How Your Organization Can Prepare For The Future Trends In Nonprofit

One of my favorite expressions is, “There is no such thing as standing still; you are either moving forward or backward.” We may feel as though we are standing still, but things are constantly shifting around us.

Sometimes we make the change, but often the change happens to us, brought about by some force beyond our control. No matter the cause, if we are not intentional about keeping up with what’s happening in our spaces, we can quickly fall behind. This applies to all types of business, including nonprofits.

Here are three trends that I think will have a significant impact on the nonprofit sector and that organizations should begin to prepare for if they haven’t yet started.

  1. Cryptocurrency is coming to philanthropy.

While it has not yet made its way into widespread use in philanthropy, cryptocurrency is starting to show itself. This trend recently got a boost when actor Ashton Kutcher donated $4 million in Ripple’s XRP coins (a cryptocurrency he has invested in) to The Ellen DeGeneres Wildlife Fund. Kutcher made the donation live on her show and completed the $4-million transaction from his phone in the span of a few seconds while millions watched.

Many, if not most, nonprofit organizations have no idea how to handle a gift of cryptocurrency. For starters, since it is a volatile commodity, many nonprofits don’t know how to value the gift. More questions follow such as: Can my bank handle it directly, or do I need a separate crypto wallet? Should I convert it to dollars or keep it as an investment? These are questions that organizations need to be asking themselves and setting policies around.

As with anything, there are pros and cons; however, as this currency becomes more and more common, it will certainly impact how gifts to nonprofits are made, so organizations need to be ready. The ability to accept cryptocurrency donations and then convert them into traditional currency will likely increase overall donations for nonprofit organizations. Nonprofits should consult with their banks and financial advisors to be made aware of implications for their specific organization.

  1. The home phone is an endangered species.

Very few people still have a landline home phone, and if they do, they likely never answer it. Since reaching donors by phone has been very important to fundraising, I believe that the continued demise of the home phone line will significantly impact fundraising efforts.

On a basic level, organizations must now collect and store multiple mobile phone numbers for each family. Another consideration is the calling schedule itself. Gone are the days when phonathon calls had to be made between 6 p.m. and 9 p.m. to catch people at home. Many families now designate device-free evening hours, making evenings the worst time for fundraisers to call.

Instead, nonprofits should be taking advantage of the ubiquitous nature of mobile phones and reaching out to people during the day. This might be annoying to some people, but not any more annoying than it was to have your landline ring just when you had finally gathered everyone around the dinner table. Adjusting calling strategies is a must in our ubiquitous mobile phone landscape.

  1. Ticketing issues will impact the arts.

Arts organizations are going to find themselves facing the same challenge around “tickets” that colleges encountered with recent tax law change. A largely overlooked element of the 2017 tax law revision was the revocation of the 80/20 rule for donations to college athletics programs.
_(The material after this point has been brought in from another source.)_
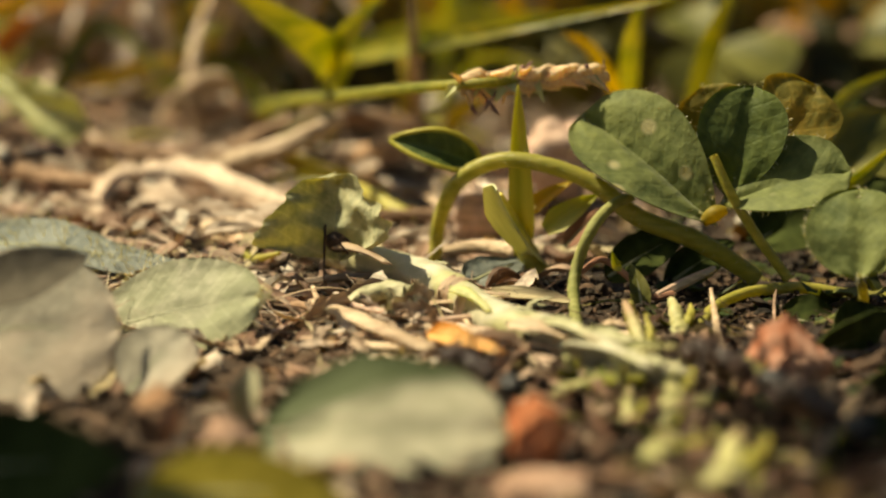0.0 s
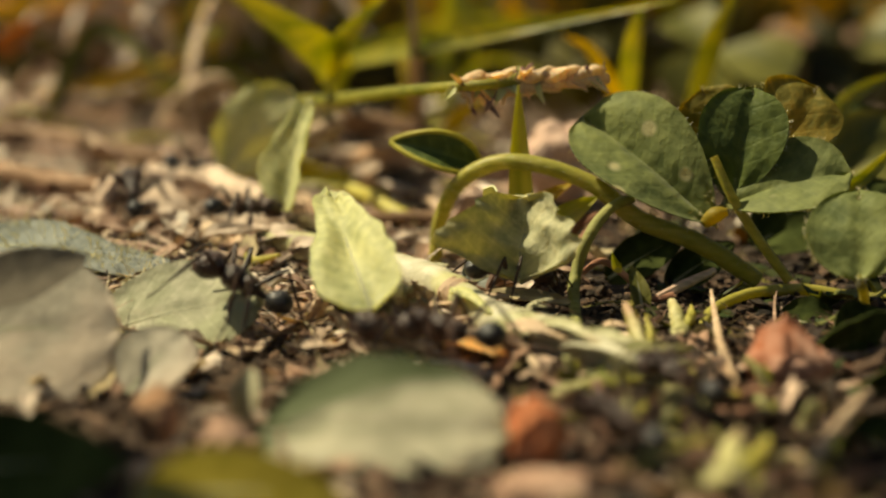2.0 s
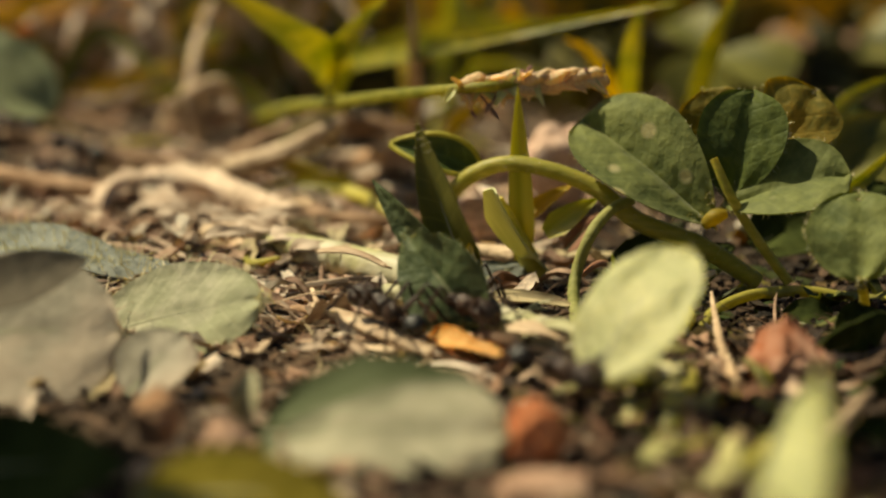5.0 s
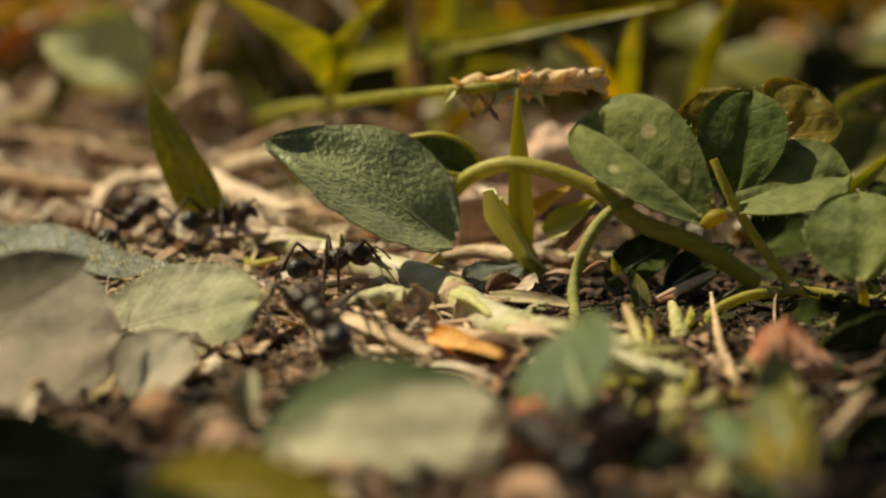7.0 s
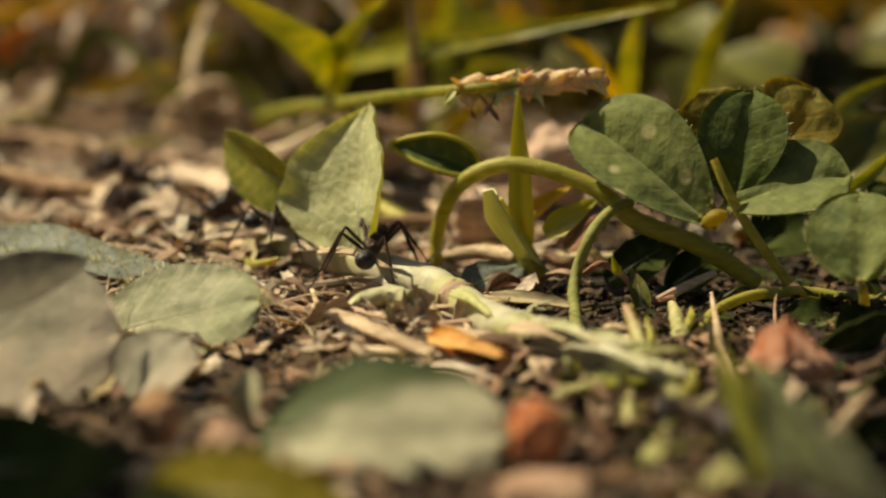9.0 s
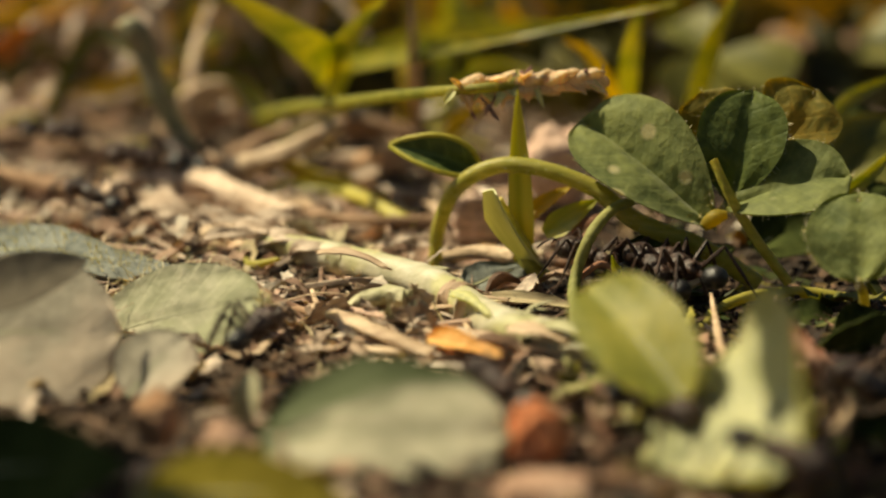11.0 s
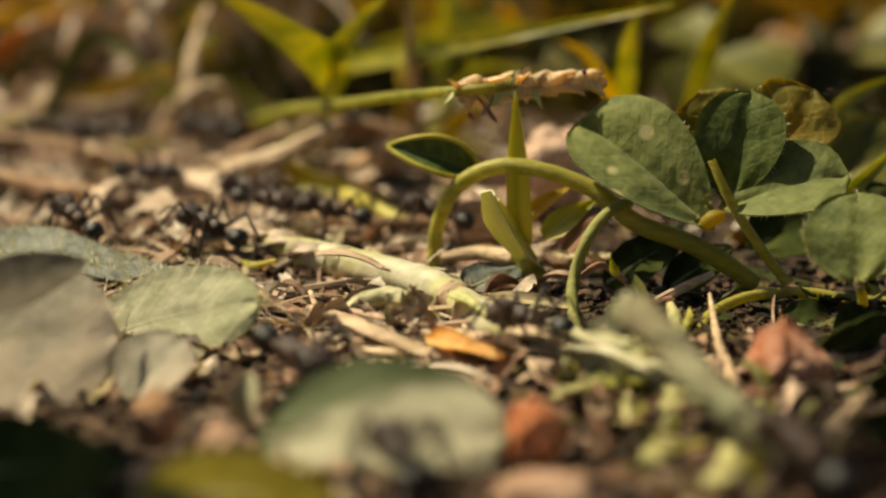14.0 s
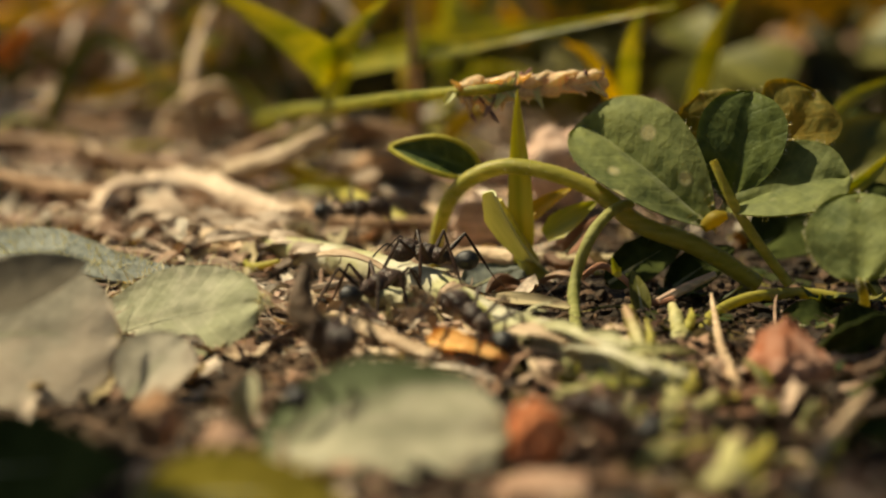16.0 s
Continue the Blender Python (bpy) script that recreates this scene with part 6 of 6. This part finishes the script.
    haul(c12_load, [(0.00, (-81.8, 164.1, 1.6), (125, 46, 79)), (8.85, (-81.8, 164.1, 1.6), (125, 46, 79)), (11.00, (-32.5, 137.8, 1.6), (125, 46, 79)), (12.00, (-18.2, 119.3, 1.6), (125, 46, 79)), (12.50, (-17.0, 102.3, 2.5), (125, 46, 79)), (13.00, (-12.3, 87.0, 3.7), (80, 39, 26)), (13.50, (-11.0, 84.8, 1.5), (95, 34, 56)), (14.00, (-5.3, 76.3, 1.5), (95, 34, 56)), (14.60, (-0.8, 65.0, 1.5), (95, 34, 56)), (15.20, (2.0, 54.9, 1.5), (95, 34, 56)), (15.90, (14.0, 45.9, 1.5), (95, 34, 56)), (16.00, (14.0, 45.9, 1.5), (95, 34, 56))])
    march(c13_ant, [(0.00, -82.5, 165.8, 0, 0.0, -5), (10.23, -82.5, 165.8, 0, 0.0, -5), (12.80, -25.0, 131.9, -13, 0.0, -3), (13.60, -15.5, 120.8, -24, 0.0, -1), (14.50, -10.5, 109.0, -54, 0.2, -0), (15.00, -9.3, 103.5, -68, 0.7, -4), (15.50, -5.6, 94.1, -62, 0.0, -4), (15.75, -4.8, 92.6, -3, 0.0, -3), (16.00, -4.0, 91.1, 57, 0.0, -2)])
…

The 80/20 rule stated that if you made a gift to a college and that gift came with the right to purchase tickets to events that were not available to a nondonor (better seats, limited quantities, etc.), then you could deduct 80% of that as a charitable contribution, but 20% was not deductible. The revocation of this rule means that, as of January 1, 2018, no portion of a gift that carries with it access to tickets for an athletic event can be treated as a charitable contribution. This is having a profound impact on athletic fundraising at colleges and universities around the country as they work to raise money in a world where these common donations are no longer tax deductible under their existing ticketing systems.
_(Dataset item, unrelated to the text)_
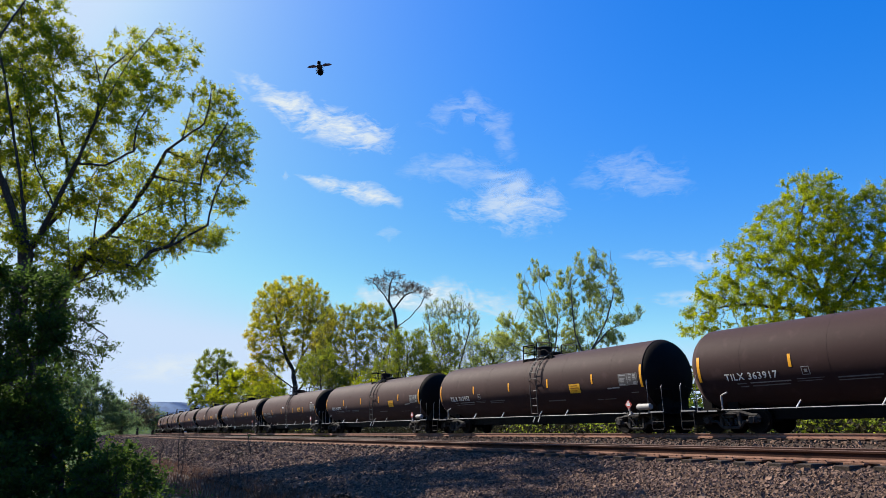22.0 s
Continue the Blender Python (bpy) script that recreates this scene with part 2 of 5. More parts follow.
def ground_z(x, y):
    l = y - bend_shift(x)
    pts = ((-40, -1.45), (3.0, -1.50), (4.2, -1.55), (6.5, -1.30), (9.5, -0.95), (25, -0.95), (27, -0.75), (34, -0.6), (60, -0.5), (72, 1.6), (9000, 1.6))
    z = pts[0][1]
    for (l0, z0), (l1, z1) in zip(pts, pts[1:]):
        if l0 <= l <= l1:
            z = z0 + (z1 - z0) * (l - l0) / (l1 - l0)
    if l < 4 and abs(x) < 60 and abs(y) < 60:
        z += 0.12 * noise.noise(Vector((x * 0.5, y * 0.5, 3))) + 0.05 * noise.noise(Vector((x * 2, y * 2, 7)))
    return z


xs = sorted(set([-4500, -3000, -1800, -1000, -700, -500] + [-420 + 10 * i for i in range(36)] + [-66 + i * 1.0 for i in range(90)] + [30, 60, 120, 300, 900, 2500, 4500]))
ys = sorted(set([-4500, -2500, -1000, -300, -100, -50, -30, -20] + [-14 + 0.7 * i for i in range(40)] + [14, 20, 25, 26, 28, 32, 40, 50, 60, 70, 90, 120, 200, 400, 1000, 2500, 4500]))
gv = [(x, y, ground_z(x, y)) for x in xs for y in ys]
ny = len(ys)
gf = [(i * ny + j, (i + 1) * ny + j, (i + 1) * ny + j + 1, i * ny + j + 1) for i in range(len(xs) - 1) for j in range(ny - 1)]
ground = new("ground", mesh_of("ground", gv, gf, M_SOIL, True))
tagged(ground, "dark leaf-littered soil sloping below the railway bank", "ground", kind="structure")

# ballast bank under both tracks
BANK = ((3.4, -1.62), (4.4, -1.40), (6.5, -1.06), (8.4, -0.80), (9.3, -0.635), (9.7, -0.545), (10.2, -0.505), (10.5, -0.48), (12.1, -0.49), (13.0, -0.50), (14.6, -0.62), (17.6, -0.60), (19.6, -0.42), (20.6, -0.275), (24.0, -0.275), (24.7, -0.33), (26.6, -1.05))


def bank_z(l):
    for (l0, z0), (l1, z1) in zip(BANK, BANK[1:]):
        if l0 <= l <= l1:
            return z0 + (z1 - z0) * (l - l0) / (l1 - l0)
    return -2.0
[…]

Colleges are not taking this lying down. Many that we have spoken with are arguing that operas, symphonies and theaters all provide premium ticketing opportunities to donors, yet those tickets do not impact the deductibility of the contributions. It’s a fair argument and one that arts and cultural institutions should be preparing for now.

There appear to be two possible outcomes: 1) Congress restores tax deductibility for gifts that come with access to tickets, for all organizations; or 2) any gift that carries with it the right to tickets, to any kind of event that a nondonor would not have access to, is going to be deemed not tax deductible.

How likely do you think it is that Congress will be restoring tax deductibility for college tickets? We can pretty safely assume the second option is the most likely to happen. This will be a sea-changing event for many in the arts and culture sector. Organizations should consult with their fundraising counsel to develop strategies that counter-balance this impending effect before it becomes an issue.

With ever-changing policies and technological advancements in nonprofit fundraising, organizations need to always be preparing for what’s next. Reading trade publications, following industry leaders, consulting with experts, and attending conferences and seminars are all helpful ways to keep your nonprofit moving forward. After all, standing still is not an option; “you are either moving forward or backward.”